Blake Loosli said...

Hmm...she seemed fine around me. I guess you guys just need to move back here.

Erin said...

3 was way harder for us than 2 was. :) It was the attitude and the boundary-pushing that about killed me too. I think that you're so right about her having been through a lot recently--the time spent in Utah contrasted with moving to Colorado (no friends yet and no cousins/grandparents/aunts/uncles around to stimulate and adore) would be so rough for any kid.

Honestly, I think the best thing I did for them was start them in some structured activities (for us it was gymnastics and art classes through the county rec). They needed way more stimulation than I could provide and, by that time, they were already way smarter than me! ;) Doing that and consistency...easier said than done though right?

3 is rough--I've heard a lot of other moms say that too. This will pass...your sanity may pass with it, but you'll get it back (around 4 I think mine returned!).

Could I possibly ramble any longer? Sheesh. Can't tell I've worked 4 nights in a row can you?

Amberlee said...

You are sooo not alone! I know that doesn't help- and I wish I had some advice-I cry alot (alone- not with her)- but that doesn't seem to be working.
I think what Erin said is so true- luckily for us preschool starts tomorrow.

Kalli & Andy said...

Sorry, I can't really be any help cause I just have a 1 year old who is starting to whine all day, but I did want to say thanks for the post, I feel like so often people just post how cute and good their kids are so what a refresher to hear that other people's kids aren't perfect, good luck and I guess just take it one day at a time.

Phyllis said...

Dr. James Dobson can say it all much better than I: http://resources.family.org/product/d00003b.do?code=TW08XOLRC

My daughters are grown with children of their own now, but Dr. Dobson's advice and that of his guests on the Focus On The Family broadcasts helped me raise them both to be wonderful, Godly young women.

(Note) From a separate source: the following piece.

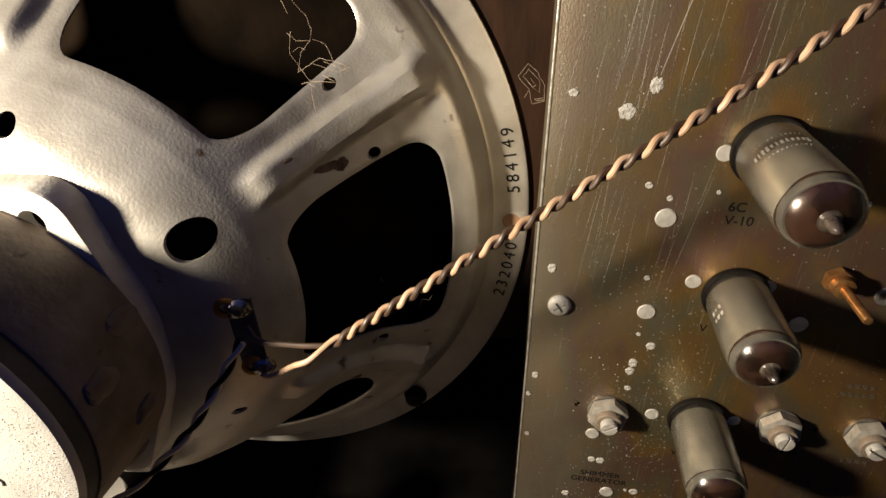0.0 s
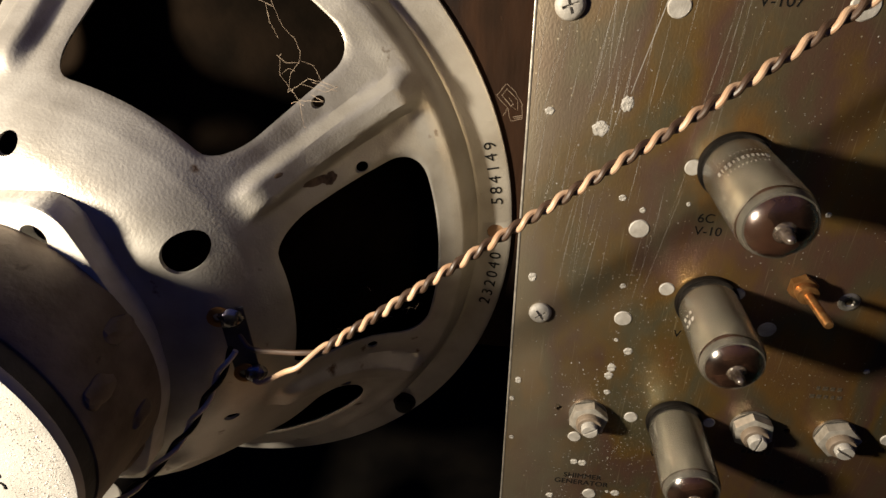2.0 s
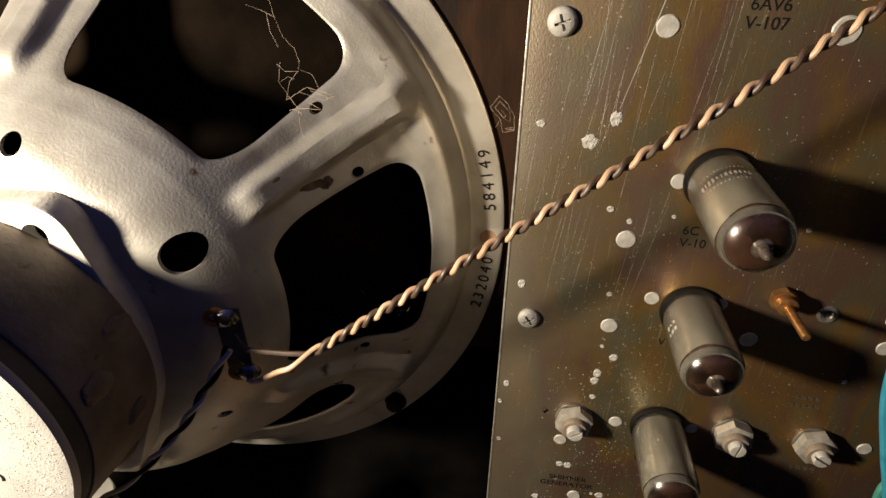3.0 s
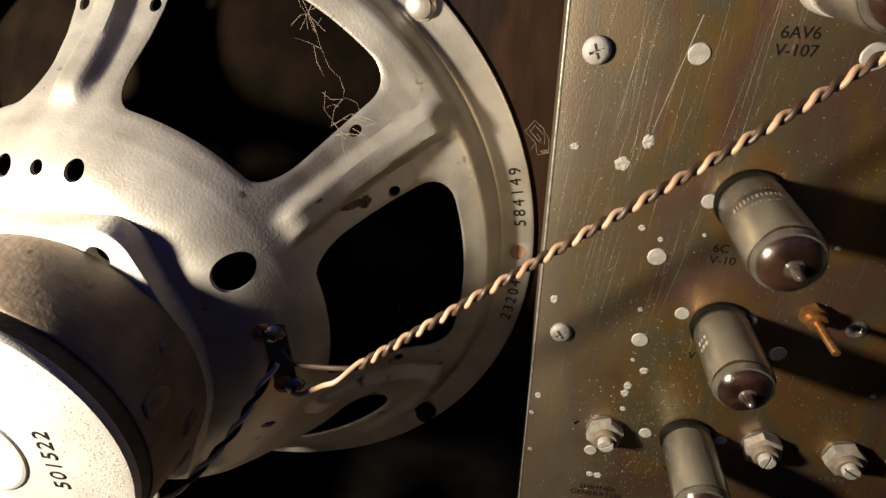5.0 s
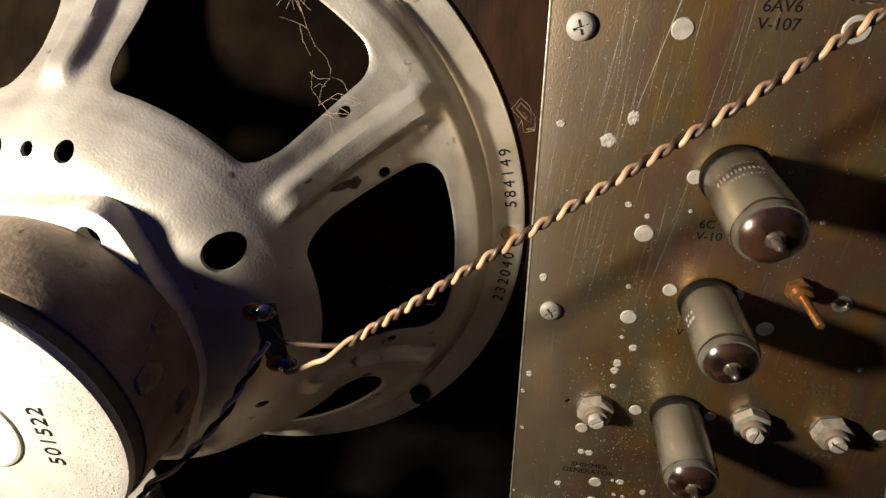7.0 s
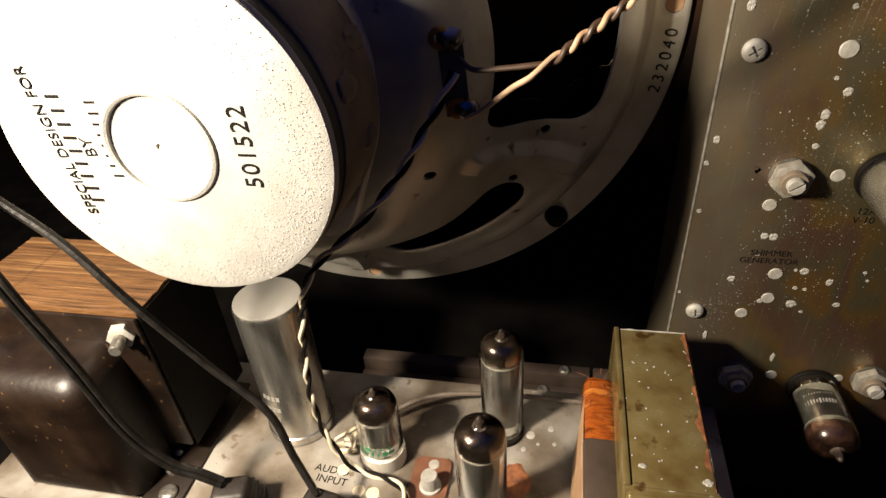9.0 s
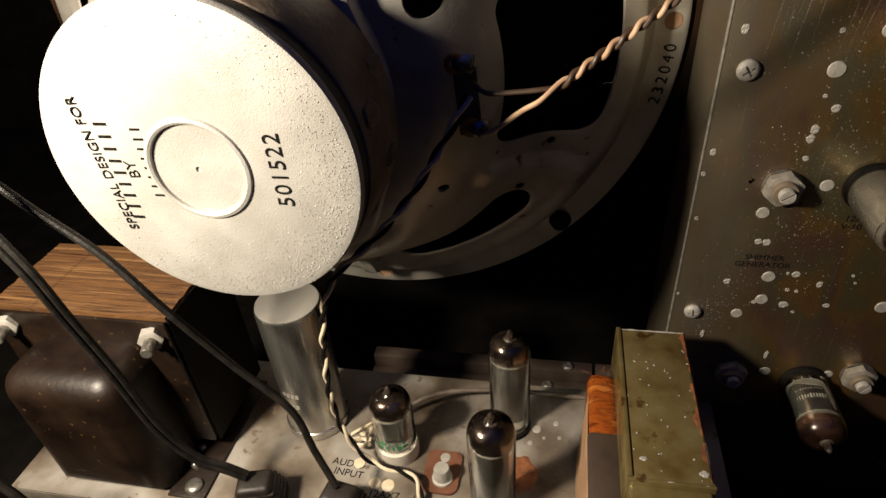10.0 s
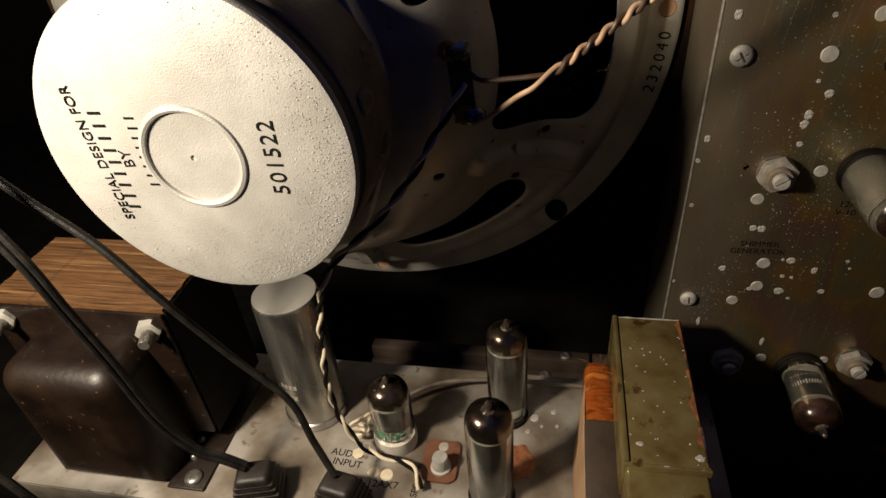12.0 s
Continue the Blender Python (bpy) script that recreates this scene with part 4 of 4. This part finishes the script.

I lived in Durango, CO for 18 months from Oct. 1980 to April 1982, we made the beautiful drive through those amazing mountains to Grand Junction many times; a thrill each time.

I was a home childcare provider for over ten years and was a Professional Nanny for over twelve. You and Ken WILL get through this, be TOUGH and be the boss. You need to be the victor in any battles you have with her. Your "victory" may only be that you remained calm, and firm. :)

Melissa said...

I guess on the bright side you'll always know exactly where you stand with her. =) YES! Grant has red hair. We were totally surprised. I have some auburn in my hair and and aunt with red hair but other than that we're at a loss to where it came from. Hopefully he'll have pretty red hair like your girls.

Leslie said...

Yikes, I'm not looking forward to these kind of days. I will tell you this . . .I was complaining to my pediatrician the other day about how I hate to leave Ethan to go to work. These were his exact words . . . "When he's three, you'll be glad that you have an opportunity to get out of the house and have some time away from him." After reading your blog, these sound like great words of wisdom!